The consequences of this misunderstanding can be catastrophic, especially in the world of digital assets. The FBI’s 2024 IC3 report reveals that SIM swapping was linked to $28.4 million in cryptocurrency losses, a fraction of the total digital asset theft but a testament to the effectiveness of this one attack vector. The potential for a single lapse is enormous.
This was starkly illustrated in a landmark March 2025 arbitration case where T-Mobile was ordered to pay $33 million to a customer. A single, successful SIM swap attack allowed thieves to access the customer’s cryptocurrency accounts and drain the entire wallet. The encryption protecting the crypto wallet was useless because the attackers had seized control of the authentication credentials needed to authorize transactions.
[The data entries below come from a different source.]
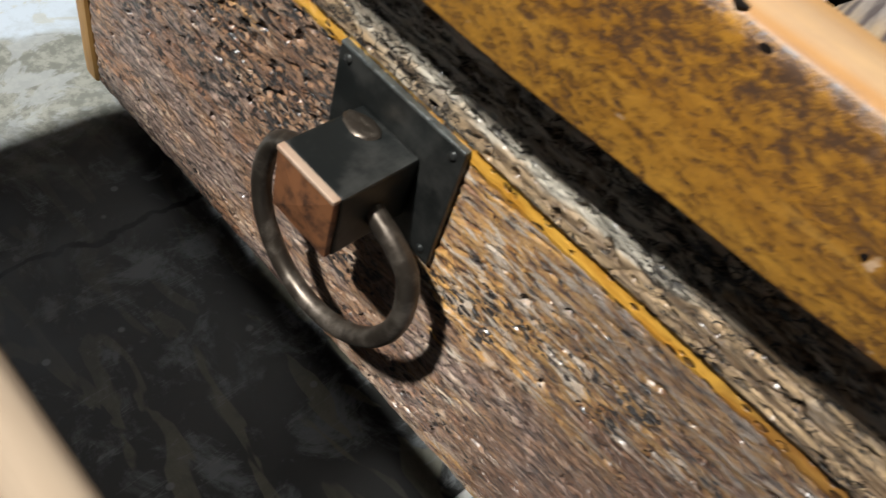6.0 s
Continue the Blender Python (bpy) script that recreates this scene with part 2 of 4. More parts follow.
def honey_wood(name, along, worn):
    """Varnished honey-coloured framing wood. along: the grain's axis; worn: how much dark wear it carries."""
    s = Mat(name)
    sc = [210, 210, 210]
    sc["xyz".index(along)] = 7
    broad = [26, 26, 26]
    broad["xyz".index(along)] = 5
    dots = [230, 230, 230]
    dots["xyz".index(along)] = 110
    grain = s.noise(s.place(sc), 1, 5, 0.6)
    wave = s.noise(s.place(broad), 1, 5, 0.6, 0.6)
    spot = s.noise(s.place((38, 38, 38)), 1, 8, 0.72)
    speck = s.noise(s.place(dots), 1, 4, 0.6)
    nick = s.noise(s.place((75, 75, 75), (4, 4, 4)), 1, 2, 0.5)
    if worn > 0.5:
        mott = s.noise(s.place((200, 150, 260), (2, 7, 1), (30, 0, 0)), 1, 5, 0.72, 0.3)
        wide = s.noise(s.place((34, 20, 30), (6, 1, 3)), 1, 5, 0.6)
        pore = s.noise(s.place((420, 240, 560), (3, 3, 9), (18, 0, 0)), 1, 4, 0.7)
        col = s.mix(s.step(wave, 0.3, 0.72), (0.45, 0.200, 0.022), (0.64, 0.325, 0.048))
        col = s.mix(s.step(pore, 0.42, 0.62, 0.35, 0), col, (0.26, 0.105, 0.014))
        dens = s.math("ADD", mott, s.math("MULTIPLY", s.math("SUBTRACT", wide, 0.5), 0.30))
        # mottling grows denser towards the upper edge
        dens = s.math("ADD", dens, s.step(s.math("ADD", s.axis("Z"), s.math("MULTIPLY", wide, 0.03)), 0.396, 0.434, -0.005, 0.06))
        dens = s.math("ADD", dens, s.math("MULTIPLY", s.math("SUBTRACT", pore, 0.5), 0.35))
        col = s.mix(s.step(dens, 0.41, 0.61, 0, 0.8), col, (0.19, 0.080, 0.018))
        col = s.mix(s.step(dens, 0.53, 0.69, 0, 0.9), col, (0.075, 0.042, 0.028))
        col = s.mix(s.step(s.noise(s.place((70, 60, 90), (7, 2, 2)), 1, 3, 0.5), 0.70, 0.74, 0, 0.7), col, (0.78, 0.55, 0.36))
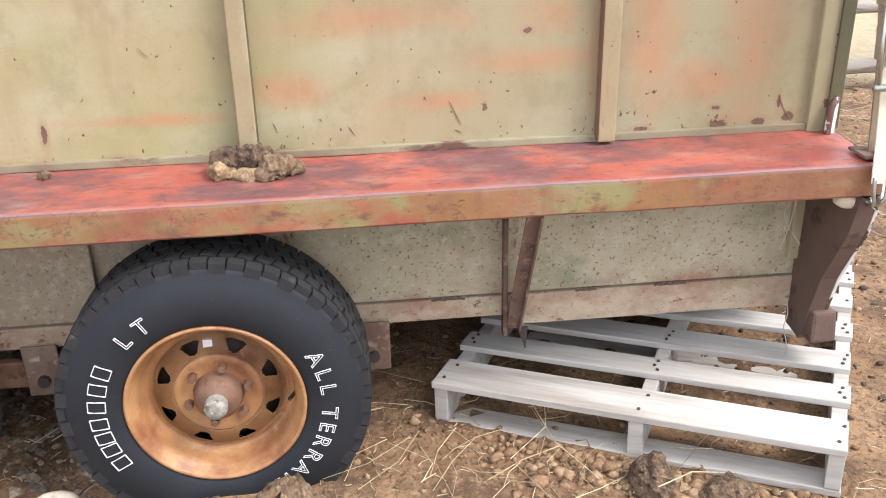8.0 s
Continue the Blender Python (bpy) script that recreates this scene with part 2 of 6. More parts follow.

This case underscores the core principle: authentication precedes access. If authentication fails, all subsequent security layers, including encryption, collapse.
This highlights the urgent need to move beyond a simplistic view of security. Protecting digital assets and sensitive data requires a defense-in-depth strategy that hardens every link in the chain: from phishing-resistant authentication and robust endpoint security to vigilant network segmentation. Relying on a single technology, even one as strong as E2EE, is a recipe for disaster.
Your digital security is a process, not a product. It requires constant vigilance and an understanding that threats evolve. The first and most critical step is to audit your own security posture, starting today. Identify every critical account that relies on SMS or simple push notifications and begin the migration to stronger, phishing-resistant authentication methods. Secure your digital life as if it’s already under attack—because it is.